The Lockheed Martin F-35 Lightning II is a single-seat, single-engine, all-weather stealth multirole combat aircraft that is intended to perform both air superiority and strike missions. It is also able to provide electronic warfare and intelligence, surveillance, and reconnaissance capabilities as needed.

The aircraft comes in three versions, the conventional takeoff and landing F-35A, the short take-off and vertical-landing F-35B, and the carrier-based F-35C.

The Marine variant pictured above is a short take-off and vertical landing jet able to take off from a short runway (or take off vertically if it does not have a heavy payload) and land vertically (i.e. with no runway). Incredibly, the F35-B can clear a 50-foot obstacle and needs only 1,500-foot runway to takeoff. Designed to operate from remote expeditionary airfields or within range of air-capable ships, the F-35B features a vertical lift fan and pivoting engine nozzle to deliver vertical landing virtually anywhere a landing strip can be constructed.
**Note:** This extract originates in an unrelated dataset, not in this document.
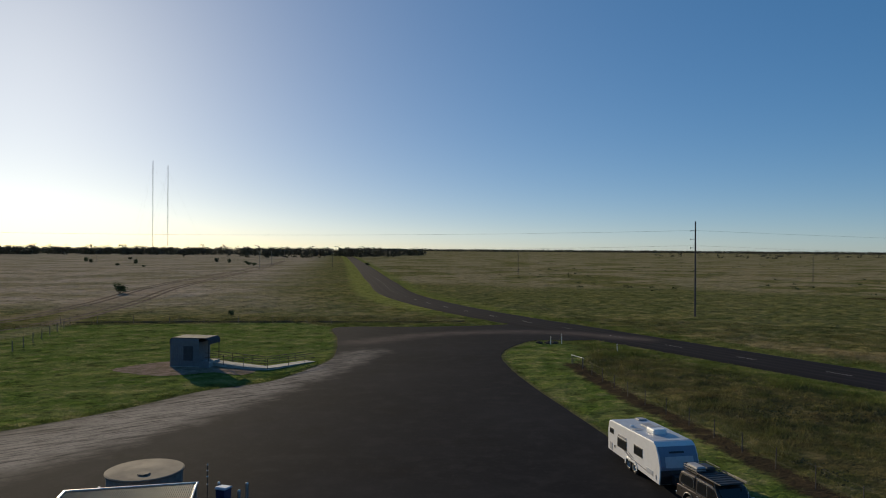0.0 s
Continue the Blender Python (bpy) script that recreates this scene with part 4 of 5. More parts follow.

The Lightning II entered service with the U.S. Marine Corps in July 2015 and the U.S. plans to buy an additional 2,456 F-35s through 2044. The origins of the F35 can be traced to the highly secretive Defense Advanced Research Projects Agency (DARPA) that developed stealth technology that conceals the F35 from enemy radar. The F35 can safely penetrate enemy airspace using its stealth features and radar evading technology to attack targets at long ranges without detection.

Naturally, this aircraft is fast (up to 1,200 mph), is long range (up to 900 miles) and can launch two AIM air-to-air missiles, two one-thousand pound GBU bombs, and the highly destructive JDAM guided munitions.

This extraordinary aircraft is planned to be the cornerstone of NATO and U.S.-allied air power until 2070.